Short exercise:
Give back the full listing, character for character, with no pictures.

## Begin

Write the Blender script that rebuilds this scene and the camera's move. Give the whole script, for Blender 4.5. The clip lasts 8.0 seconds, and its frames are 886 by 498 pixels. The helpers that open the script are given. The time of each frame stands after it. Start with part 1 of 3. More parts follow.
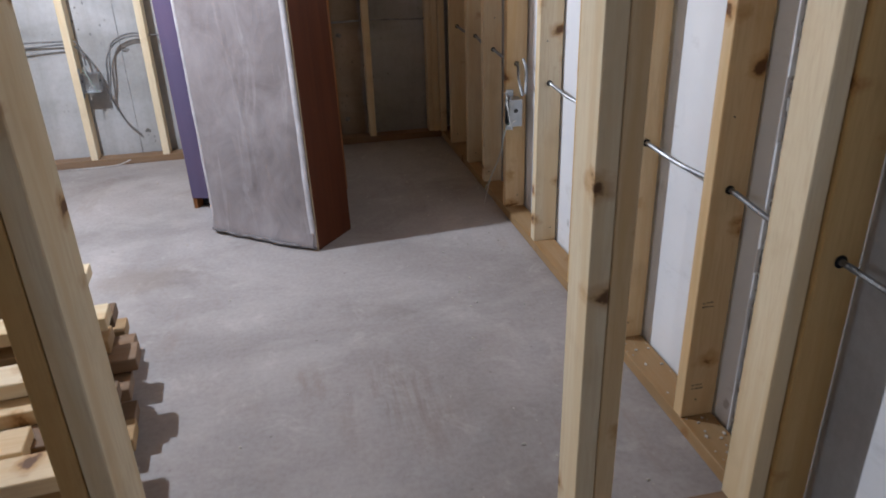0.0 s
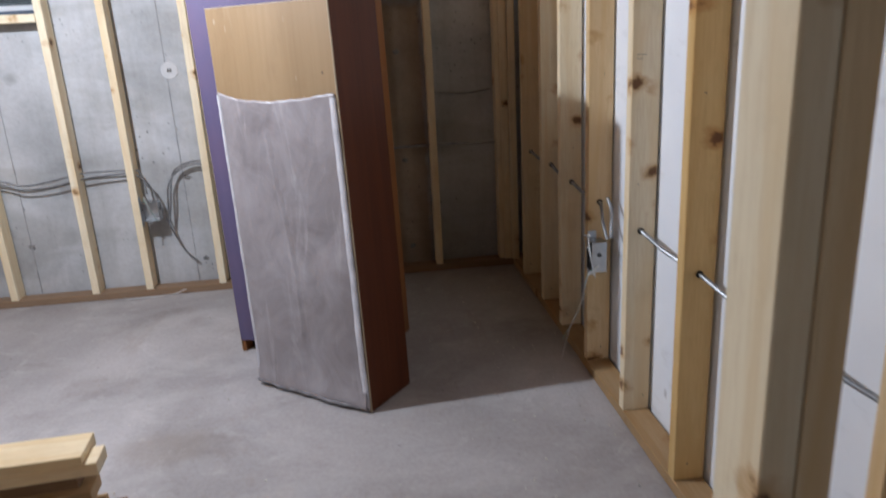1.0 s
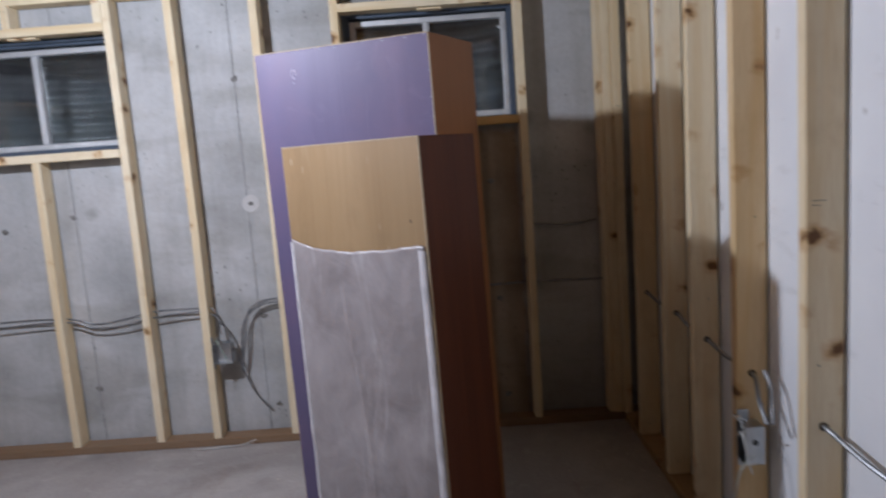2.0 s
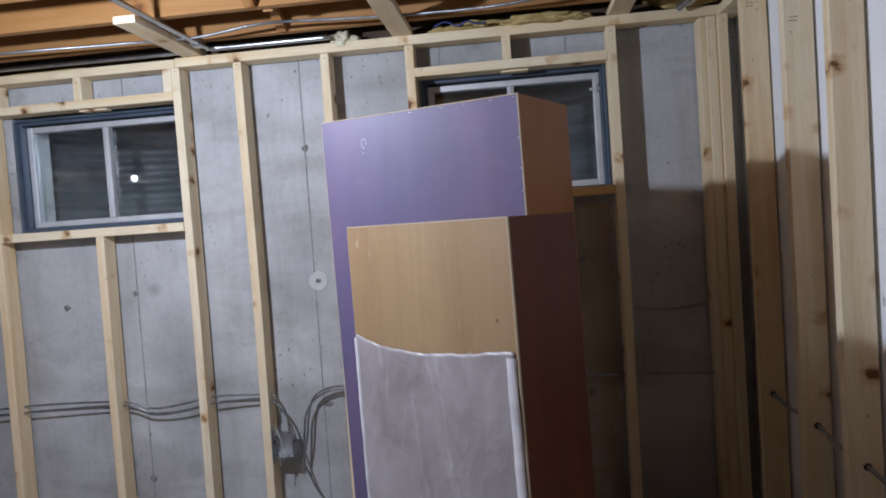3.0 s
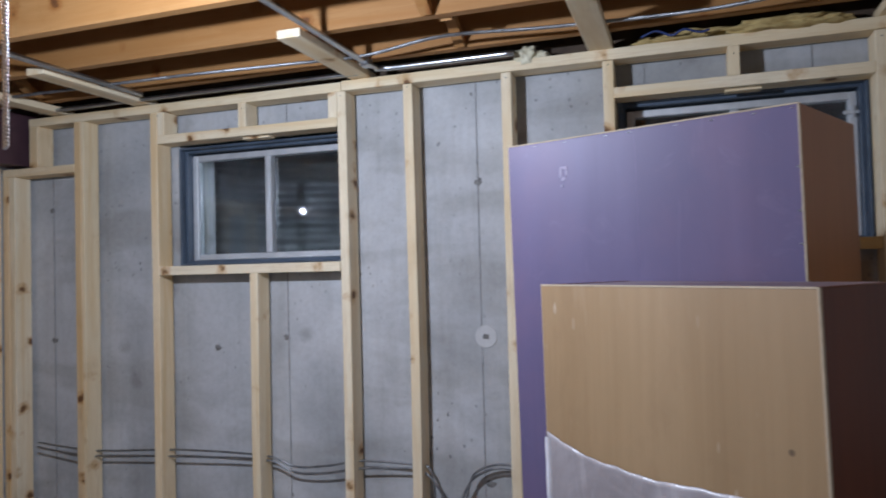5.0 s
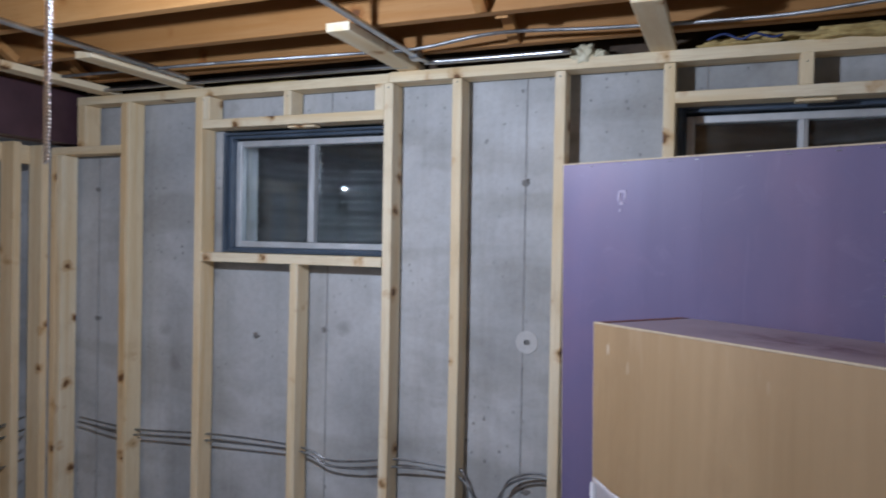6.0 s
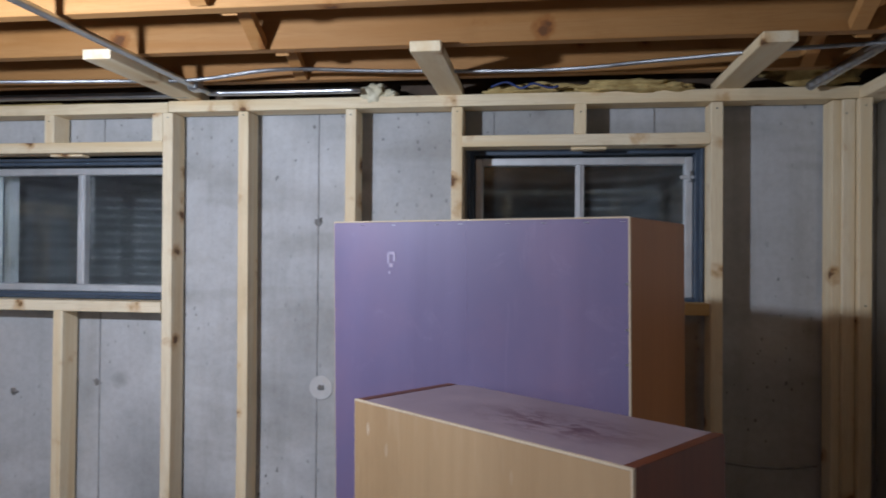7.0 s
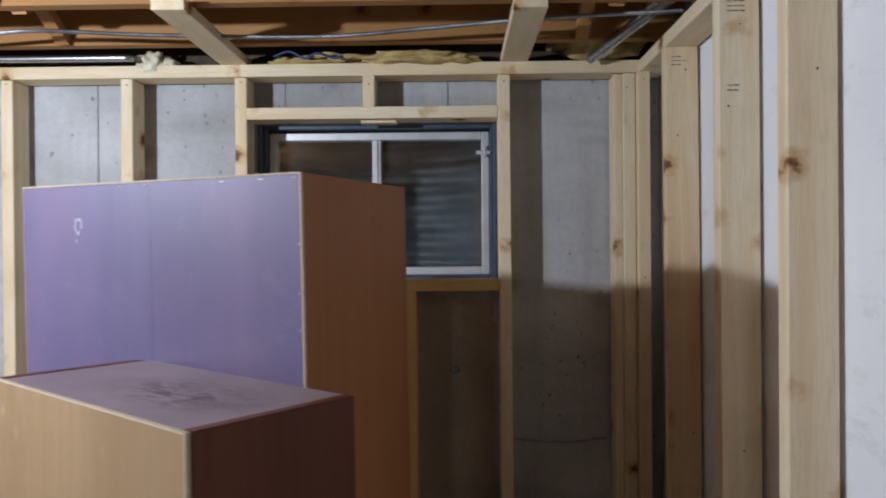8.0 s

## End

Full solution:
Write the Blender script that rebuilds this scene and the camera's move. Give the whole script, for Blender 4.5. The clip lasts 8.0 seconds, and its frames are 886 by 498 pixels. The helpers that open the script are given. The time of each frame stands after it. Start with part 1 of 3. More parts follow.
0.0 s
1.0 s
2.0 s
3.0 s
5.0 s
6.0 s
7.0 s
8.0 s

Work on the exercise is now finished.